The Perks of Being a Wallflower
Stephen Chbosky’s coming of age novel is close to my heart. I had to read it as a required text for a freshman seminar I took in college. The wallflower existence of Charlie (Logan Lerman) mirrored my own in high school. Like Charlie, I spent the summer before my freshman year of high school in the hospital (for a misdiagnosed appendix instead of a nervous breakdown) and felt grossly inadequate to handle high school life when I arrived for my first day. I encountered the cliques and the overwhelming feeling that because of my interest in the arts—not a common attribute of most 15 year olds in the middle of Wisconsin—I was alone. Like Charlie, however, I found solace in the presence of upperclassmen (you know who you are) who, like Sam (Emma Watson) and Patrick (Ezra Miller), expanded my knowledge of film and music. I share this because I assume the effectiveness of The Perks of Being a Wallflower as a film rests on that connection. If the viewer was/is a wallflower, they’ll find the experience nostalgic and cathartic. If he or she wasn’t or isn’t, I’m not sure it will pack as much of a punch.

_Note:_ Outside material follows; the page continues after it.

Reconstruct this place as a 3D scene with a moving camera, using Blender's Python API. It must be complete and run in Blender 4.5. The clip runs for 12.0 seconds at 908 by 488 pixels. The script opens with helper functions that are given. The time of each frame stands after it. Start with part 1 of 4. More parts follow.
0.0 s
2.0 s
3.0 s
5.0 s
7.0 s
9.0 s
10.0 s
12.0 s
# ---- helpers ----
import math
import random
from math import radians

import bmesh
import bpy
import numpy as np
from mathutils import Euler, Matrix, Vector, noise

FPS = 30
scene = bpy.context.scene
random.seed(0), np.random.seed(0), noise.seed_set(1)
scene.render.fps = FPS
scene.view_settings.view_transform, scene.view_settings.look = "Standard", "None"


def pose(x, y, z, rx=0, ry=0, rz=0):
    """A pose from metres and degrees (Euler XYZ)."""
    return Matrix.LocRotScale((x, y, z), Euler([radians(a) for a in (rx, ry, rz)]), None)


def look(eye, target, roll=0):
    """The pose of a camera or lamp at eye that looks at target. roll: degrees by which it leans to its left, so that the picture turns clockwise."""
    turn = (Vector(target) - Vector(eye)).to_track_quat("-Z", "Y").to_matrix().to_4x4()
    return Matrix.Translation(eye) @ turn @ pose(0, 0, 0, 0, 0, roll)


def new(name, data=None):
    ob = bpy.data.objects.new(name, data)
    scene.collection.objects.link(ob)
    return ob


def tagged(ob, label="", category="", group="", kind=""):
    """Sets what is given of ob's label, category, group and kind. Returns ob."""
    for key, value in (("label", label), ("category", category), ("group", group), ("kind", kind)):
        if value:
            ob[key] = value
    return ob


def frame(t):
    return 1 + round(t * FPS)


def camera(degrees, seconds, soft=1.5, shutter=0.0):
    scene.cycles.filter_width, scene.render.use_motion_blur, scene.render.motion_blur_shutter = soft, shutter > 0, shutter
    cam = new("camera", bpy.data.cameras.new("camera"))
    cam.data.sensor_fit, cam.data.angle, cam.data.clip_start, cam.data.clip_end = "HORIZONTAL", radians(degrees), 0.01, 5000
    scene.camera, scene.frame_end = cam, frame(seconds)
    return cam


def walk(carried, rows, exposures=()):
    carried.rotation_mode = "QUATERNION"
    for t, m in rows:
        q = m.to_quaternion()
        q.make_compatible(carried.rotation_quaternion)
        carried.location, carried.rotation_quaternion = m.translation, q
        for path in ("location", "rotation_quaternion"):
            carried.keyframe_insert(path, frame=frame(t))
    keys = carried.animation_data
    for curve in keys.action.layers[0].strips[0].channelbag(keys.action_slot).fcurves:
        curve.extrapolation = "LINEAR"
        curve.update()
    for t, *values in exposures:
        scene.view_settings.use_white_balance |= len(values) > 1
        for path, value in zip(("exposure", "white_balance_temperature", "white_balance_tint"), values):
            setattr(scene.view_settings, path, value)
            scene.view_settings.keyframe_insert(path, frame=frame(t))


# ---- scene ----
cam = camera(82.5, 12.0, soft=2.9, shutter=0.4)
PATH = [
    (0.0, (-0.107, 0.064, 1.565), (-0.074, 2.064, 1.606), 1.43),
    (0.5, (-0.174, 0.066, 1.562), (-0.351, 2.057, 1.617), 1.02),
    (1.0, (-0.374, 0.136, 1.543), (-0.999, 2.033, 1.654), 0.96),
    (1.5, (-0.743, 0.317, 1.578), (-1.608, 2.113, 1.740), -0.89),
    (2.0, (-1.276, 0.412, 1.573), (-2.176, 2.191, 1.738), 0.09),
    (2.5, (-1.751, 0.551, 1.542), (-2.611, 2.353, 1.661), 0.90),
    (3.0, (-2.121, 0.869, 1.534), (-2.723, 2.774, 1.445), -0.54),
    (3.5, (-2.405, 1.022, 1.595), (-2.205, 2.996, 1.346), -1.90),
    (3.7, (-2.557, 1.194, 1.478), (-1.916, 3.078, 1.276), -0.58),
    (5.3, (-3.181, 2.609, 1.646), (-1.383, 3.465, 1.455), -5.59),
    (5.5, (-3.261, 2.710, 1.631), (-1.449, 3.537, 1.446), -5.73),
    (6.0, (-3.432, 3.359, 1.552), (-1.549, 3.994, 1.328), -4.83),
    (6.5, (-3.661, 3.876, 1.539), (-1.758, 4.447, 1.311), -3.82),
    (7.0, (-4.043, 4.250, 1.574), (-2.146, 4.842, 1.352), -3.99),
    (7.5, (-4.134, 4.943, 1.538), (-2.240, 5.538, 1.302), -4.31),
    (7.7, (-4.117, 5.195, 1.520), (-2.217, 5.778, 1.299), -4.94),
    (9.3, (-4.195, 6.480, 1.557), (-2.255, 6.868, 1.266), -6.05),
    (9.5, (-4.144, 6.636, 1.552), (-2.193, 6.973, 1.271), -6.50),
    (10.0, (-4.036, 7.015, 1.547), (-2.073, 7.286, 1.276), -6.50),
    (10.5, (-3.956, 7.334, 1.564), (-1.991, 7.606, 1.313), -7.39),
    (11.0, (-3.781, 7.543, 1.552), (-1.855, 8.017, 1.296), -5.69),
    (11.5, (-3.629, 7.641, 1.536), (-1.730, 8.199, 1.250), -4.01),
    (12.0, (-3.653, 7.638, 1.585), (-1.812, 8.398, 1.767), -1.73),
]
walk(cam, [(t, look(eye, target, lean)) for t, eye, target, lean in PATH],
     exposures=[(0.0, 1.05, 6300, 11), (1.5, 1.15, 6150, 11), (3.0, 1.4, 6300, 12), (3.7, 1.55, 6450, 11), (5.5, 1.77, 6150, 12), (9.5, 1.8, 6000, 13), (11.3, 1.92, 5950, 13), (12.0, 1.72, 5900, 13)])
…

For those of you familiar with the book—a largely plotless enterprise, rendered in small vignettes about chasing girls, exploring literature, and dealing with past traumas—you’ll come away from the film feeling like you’ve just watched the best adaptation possible. Chbosky wrote and directed this film and while its visual style is relatively average, his strong work with his cast (in particular, the three leads, specifically Ezra Miller who, between this and We Need to Talk About Kevin, is a talent to keep an eye on), his ability to cinematically hit those emotional points of his book effectively (“I swear we were infinite.”), and his admiration of The Rocky Horror Picture Show and The Smiths do an amazing job of tugging the heartstrings while keeping the characters as vivid as they were in the novel. Watching the film was akin to going through a tunnel while standing on the flatbed of a truck—emotional and exhilarating. I wish it hadn’t taken me a month and a half to get to Austin to see it.